Stored data entries

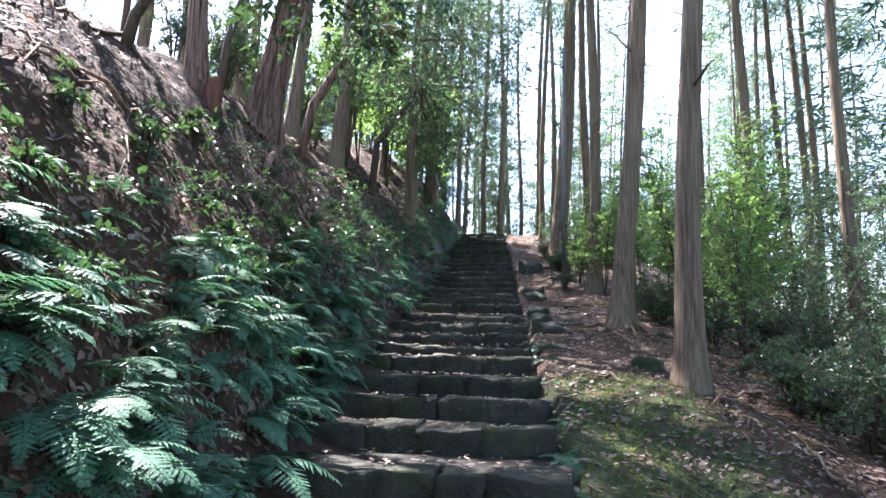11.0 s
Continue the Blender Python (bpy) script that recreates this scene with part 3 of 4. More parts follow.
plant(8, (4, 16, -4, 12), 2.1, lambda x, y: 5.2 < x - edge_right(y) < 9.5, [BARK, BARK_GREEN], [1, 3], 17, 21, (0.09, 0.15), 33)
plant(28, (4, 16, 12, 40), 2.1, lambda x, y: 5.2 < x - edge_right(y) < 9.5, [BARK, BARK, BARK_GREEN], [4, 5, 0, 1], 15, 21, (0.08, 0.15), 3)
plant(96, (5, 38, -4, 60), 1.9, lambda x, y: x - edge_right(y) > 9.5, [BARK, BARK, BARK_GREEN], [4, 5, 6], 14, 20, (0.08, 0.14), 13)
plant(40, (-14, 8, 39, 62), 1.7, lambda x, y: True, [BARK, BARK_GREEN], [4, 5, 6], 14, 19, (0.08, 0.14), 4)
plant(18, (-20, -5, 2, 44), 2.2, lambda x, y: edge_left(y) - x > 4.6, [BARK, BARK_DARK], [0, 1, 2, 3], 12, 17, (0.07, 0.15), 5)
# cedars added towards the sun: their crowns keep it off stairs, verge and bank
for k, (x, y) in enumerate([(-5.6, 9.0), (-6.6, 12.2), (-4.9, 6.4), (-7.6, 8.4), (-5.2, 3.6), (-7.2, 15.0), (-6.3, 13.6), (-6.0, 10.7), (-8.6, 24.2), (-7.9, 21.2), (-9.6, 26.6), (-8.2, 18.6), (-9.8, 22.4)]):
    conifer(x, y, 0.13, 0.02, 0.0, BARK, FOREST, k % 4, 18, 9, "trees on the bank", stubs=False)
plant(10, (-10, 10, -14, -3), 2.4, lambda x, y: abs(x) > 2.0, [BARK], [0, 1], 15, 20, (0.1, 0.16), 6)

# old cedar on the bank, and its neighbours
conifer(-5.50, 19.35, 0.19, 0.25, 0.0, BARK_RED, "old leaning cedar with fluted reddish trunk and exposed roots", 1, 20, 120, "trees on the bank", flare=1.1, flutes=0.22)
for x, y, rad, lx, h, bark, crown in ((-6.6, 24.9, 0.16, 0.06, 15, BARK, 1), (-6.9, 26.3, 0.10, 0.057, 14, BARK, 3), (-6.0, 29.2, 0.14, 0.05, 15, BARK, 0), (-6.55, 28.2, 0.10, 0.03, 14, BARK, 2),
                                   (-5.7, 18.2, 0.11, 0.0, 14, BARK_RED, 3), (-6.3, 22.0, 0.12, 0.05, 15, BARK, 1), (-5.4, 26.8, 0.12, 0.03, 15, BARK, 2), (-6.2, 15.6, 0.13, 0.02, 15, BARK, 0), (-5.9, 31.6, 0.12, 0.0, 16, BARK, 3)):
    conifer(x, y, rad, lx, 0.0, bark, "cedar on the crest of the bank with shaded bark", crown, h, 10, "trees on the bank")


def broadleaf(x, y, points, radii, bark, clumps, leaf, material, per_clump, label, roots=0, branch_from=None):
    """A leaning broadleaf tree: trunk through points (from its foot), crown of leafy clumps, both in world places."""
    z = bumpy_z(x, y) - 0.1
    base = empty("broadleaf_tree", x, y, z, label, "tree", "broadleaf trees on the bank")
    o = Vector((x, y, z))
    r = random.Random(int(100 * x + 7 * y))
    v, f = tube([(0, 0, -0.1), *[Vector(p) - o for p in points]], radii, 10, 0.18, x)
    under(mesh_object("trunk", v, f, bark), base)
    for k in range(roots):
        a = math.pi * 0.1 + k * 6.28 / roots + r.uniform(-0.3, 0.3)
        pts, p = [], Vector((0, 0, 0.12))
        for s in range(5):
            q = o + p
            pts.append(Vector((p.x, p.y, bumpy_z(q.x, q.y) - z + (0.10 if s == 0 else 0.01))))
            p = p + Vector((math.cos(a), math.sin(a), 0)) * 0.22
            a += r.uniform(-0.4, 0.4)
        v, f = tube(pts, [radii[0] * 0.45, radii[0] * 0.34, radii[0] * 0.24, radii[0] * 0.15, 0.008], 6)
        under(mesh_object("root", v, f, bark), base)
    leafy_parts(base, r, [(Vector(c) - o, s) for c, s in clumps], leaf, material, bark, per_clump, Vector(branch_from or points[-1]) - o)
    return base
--
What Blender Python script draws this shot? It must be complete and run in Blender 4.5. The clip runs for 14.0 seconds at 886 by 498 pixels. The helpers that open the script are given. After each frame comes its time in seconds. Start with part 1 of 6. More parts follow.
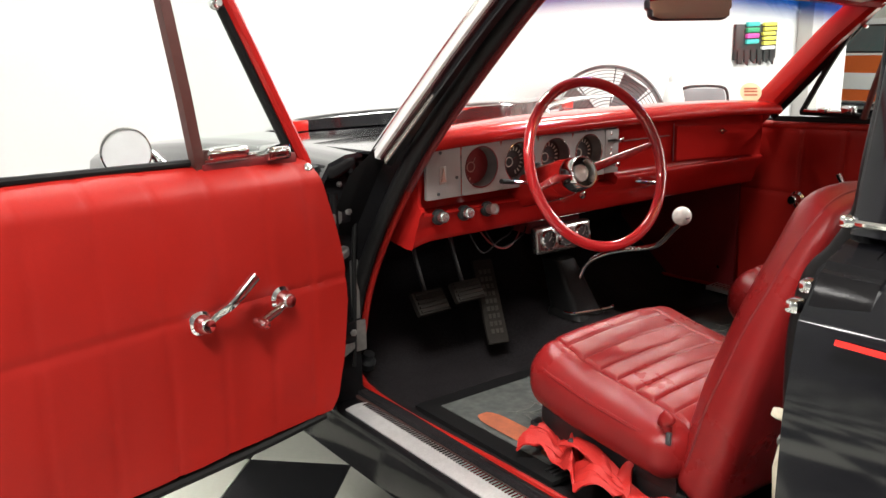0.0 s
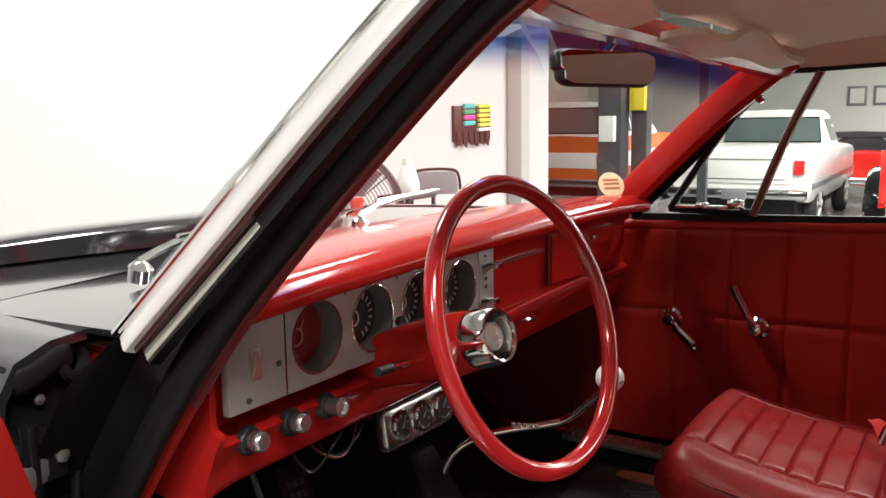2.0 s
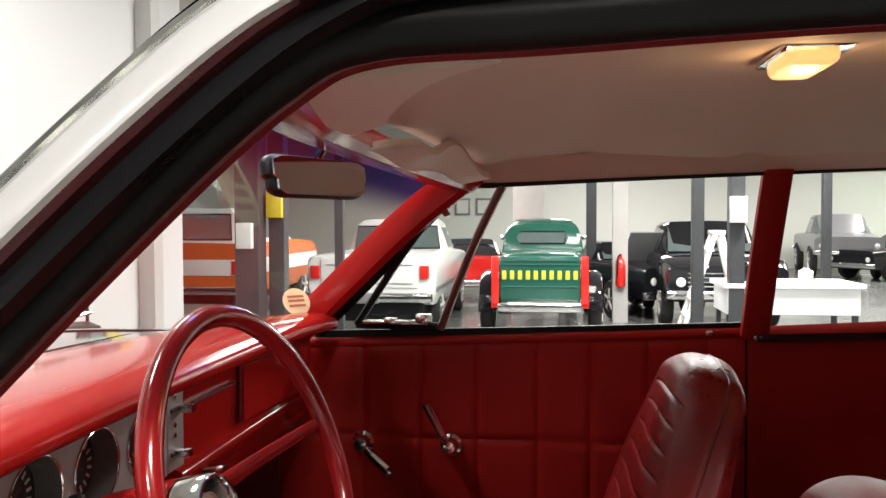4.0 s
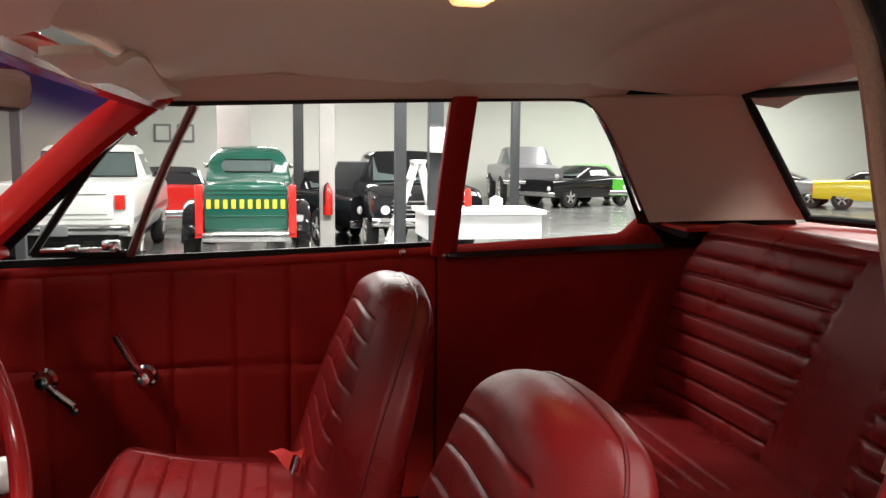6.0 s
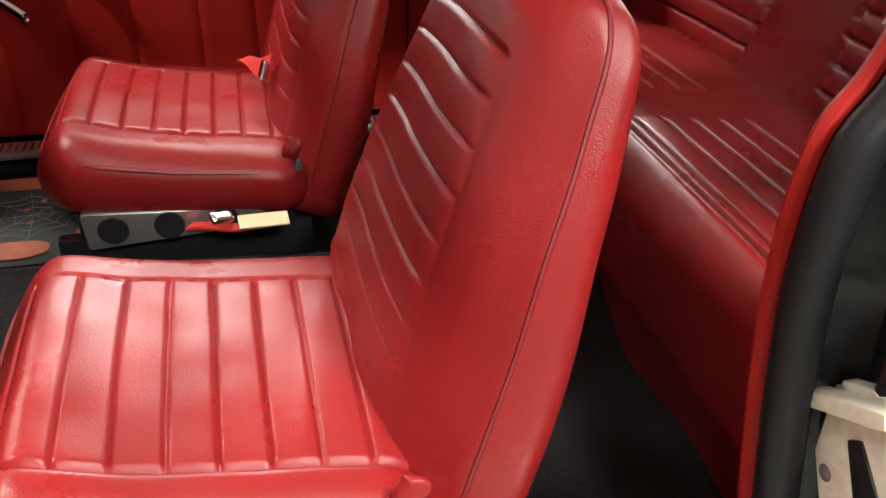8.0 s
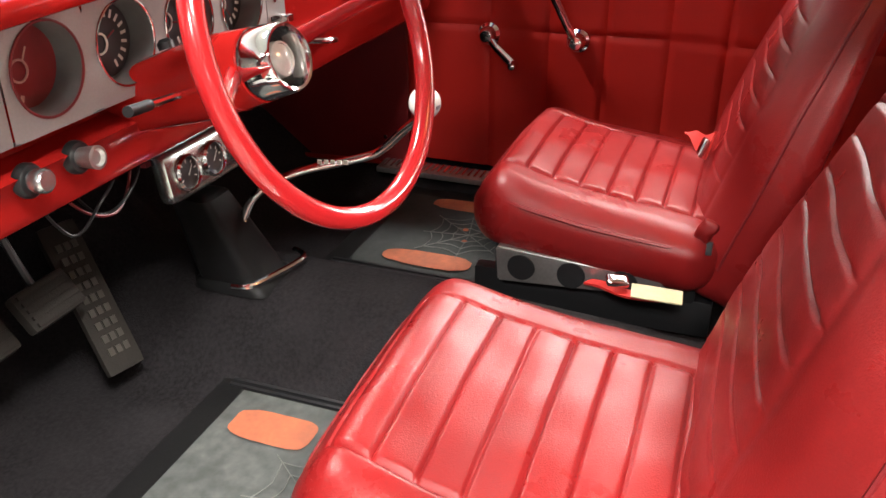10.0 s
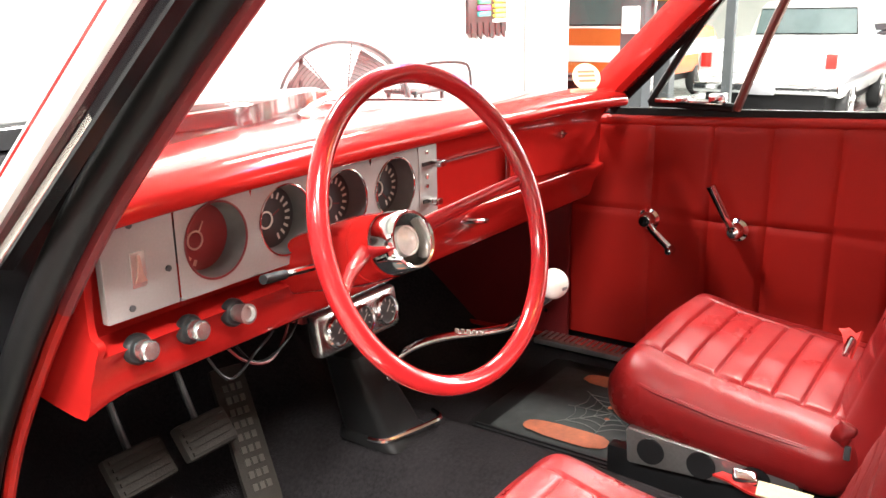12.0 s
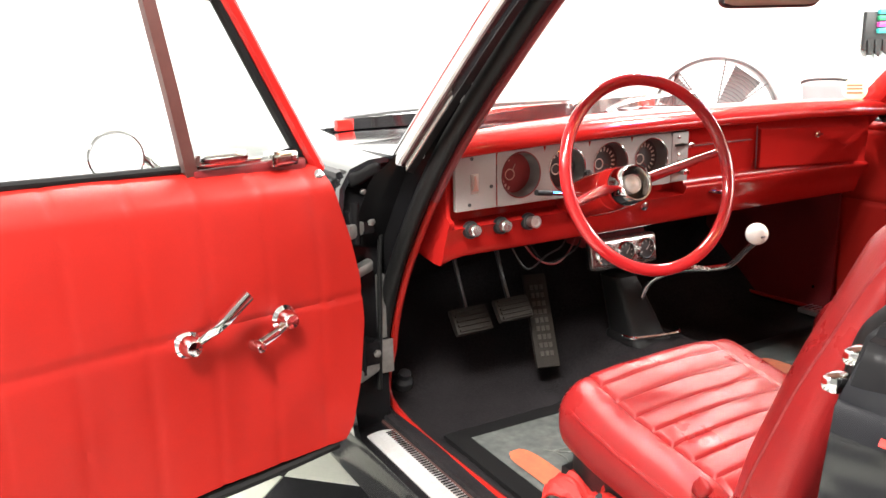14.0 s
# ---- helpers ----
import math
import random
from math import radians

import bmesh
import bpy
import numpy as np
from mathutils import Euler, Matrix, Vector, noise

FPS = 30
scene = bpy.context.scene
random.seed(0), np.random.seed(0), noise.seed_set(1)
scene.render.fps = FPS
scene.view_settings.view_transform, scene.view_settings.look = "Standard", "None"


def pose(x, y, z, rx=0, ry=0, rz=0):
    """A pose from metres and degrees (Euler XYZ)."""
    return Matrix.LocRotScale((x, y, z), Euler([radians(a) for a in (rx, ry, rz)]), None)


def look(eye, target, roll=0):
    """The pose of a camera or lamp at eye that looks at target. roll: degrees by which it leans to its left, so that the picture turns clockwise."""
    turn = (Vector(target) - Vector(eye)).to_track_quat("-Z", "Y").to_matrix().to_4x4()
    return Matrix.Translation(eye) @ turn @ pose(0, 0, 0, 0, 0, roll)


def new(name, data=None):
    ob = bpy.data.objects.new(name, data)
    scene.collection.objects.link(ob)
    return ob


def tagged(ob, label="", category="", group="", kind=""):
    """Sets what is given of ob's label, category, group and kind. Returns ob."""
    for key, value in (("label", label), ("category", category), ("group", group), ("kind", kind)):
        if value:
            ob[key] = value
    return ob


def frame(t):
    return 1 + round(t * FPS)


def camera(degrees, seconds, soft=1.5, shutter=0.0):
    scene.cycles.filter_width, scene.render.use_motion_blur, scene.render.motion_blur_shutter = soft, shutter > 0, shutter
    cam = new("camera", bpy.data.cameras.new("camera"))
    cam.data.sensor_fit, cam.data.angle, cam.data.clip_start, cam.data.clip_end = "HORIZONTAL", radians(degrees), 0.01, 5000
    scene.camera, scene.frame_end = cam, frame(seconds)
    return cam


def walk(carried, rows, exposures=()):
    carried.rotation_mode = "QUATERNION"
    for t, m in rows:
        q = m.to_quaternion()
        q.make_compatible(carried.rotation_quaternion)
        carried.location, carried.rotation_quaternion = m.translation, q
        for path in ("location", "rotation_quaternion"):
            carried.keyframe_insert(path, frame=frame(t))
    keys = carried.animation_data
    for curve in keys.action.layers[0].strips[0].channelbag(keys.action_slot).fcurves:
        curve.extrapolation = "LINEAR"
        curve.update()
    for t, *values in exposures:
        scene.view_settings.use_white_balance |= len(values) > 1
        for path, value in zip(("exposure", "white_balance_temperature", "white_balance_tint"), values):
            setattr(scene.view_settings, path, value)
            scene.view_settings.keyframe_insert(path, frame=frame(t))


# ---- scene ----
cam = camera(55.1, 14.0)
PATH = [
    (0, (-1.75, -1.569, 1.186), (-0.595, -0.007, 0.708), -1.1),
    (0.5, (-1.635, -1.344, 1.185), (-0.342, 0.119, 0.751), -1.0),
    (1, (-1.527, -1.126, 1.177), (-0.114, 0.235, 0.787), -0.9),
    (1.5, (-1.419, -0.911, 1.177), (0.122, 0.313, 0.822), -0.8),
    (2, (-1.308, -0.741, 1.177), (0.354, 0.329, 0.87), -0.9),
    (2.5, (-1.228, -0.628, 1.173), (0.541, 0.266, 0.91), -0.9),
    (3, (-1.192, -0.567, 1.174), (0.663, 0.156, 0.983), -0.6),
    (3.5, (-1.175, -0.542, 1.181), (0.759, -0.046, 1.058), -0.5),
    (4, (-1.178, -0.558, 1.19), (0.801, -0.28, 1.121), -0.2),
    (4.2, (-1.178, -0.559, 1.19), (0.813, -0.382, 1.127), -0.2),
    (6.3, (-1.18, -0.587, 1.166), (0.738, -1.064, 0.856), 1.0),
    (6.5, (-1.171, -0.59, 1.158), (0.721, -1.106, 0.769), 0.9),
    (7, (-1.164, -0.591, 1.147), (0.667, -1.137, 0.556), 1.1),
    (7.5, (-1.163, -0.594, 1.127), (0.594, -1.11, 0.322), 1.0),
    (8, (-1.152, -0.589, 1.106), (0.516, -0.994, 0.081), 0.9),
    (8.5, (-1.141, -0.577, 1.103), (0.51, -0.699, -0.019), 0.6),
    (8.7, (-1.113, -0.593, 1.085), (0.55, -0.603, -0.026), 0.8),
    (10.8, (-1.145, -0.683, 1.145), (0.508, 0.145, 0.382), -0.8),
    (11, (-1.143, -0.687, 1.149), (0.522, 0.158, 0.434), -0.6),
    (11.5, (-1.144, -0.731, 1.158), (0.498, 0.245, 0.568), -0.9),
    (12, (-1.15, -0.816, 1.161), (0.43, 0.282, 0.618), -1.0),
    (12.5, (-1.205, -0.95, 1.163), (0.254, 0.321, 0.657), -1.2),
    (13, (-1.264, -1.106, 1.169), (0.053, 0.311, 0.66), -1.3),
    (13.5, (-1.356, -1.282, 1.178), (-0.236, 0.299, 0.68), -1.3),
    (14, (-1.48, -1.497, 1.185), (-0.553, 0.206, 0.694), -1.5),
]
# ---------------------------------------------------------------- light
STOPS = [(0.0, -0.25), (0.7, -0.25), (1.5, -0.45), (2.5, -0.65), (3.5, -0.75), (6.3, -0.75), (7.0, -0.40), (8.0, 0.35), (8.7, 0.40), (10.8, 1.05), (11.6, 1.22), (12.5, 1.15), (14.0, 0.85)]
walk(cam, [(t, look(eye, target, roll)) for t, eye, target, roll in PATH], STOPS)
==
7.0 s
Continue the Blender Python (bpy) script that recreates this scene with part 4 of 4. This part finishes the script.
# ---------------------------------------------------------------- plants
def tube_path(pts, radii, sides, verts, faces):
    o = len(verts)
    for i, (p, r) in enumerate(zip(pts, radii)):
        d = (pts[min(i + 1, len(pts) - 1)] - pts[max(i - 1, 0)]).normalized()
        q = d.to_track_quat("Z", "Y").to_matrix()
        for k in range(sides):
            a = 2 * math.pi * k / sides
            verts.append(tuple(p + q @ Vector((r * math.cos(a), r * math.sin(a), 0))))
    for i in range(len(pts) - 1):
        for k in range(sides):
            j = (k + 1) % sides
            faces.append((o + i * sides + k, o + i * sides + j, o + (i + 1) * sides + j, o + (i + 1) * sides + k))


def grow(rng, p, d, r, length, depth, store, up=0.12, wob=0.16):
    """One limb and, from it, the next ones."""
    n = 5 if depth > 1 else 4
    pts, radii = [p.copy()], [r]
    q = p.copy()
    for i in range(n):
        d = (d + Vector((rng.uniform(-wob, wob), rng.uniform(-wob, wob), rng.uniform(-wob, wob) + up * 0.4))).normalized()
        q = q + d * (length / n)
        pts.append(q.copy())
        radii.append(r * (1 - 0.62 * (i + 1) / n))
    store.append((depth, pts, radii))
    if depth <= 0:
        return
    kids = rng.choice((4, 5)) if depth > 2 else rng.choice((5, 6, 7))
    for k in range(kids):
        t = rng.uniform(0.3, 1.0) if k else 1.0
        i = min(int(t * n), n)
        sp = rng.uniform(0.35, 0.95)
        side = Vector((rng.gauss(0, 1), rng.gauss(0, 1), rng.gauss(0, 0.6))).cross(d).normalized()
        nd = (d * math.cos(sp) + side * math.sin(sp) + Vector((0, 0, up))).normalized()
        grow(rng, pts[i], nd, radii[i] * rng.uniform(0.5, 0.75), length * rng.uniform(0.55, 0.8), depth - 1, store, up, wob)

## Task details
Return all lines containing "values".

## Solution to this exercise
    for t, *values in exposures:
        scene.view_settings.use_white_balance |= len(values) > 1
        for path, value in zip(("exposure", "white_balance_temperature", "white_balance_tint"), values):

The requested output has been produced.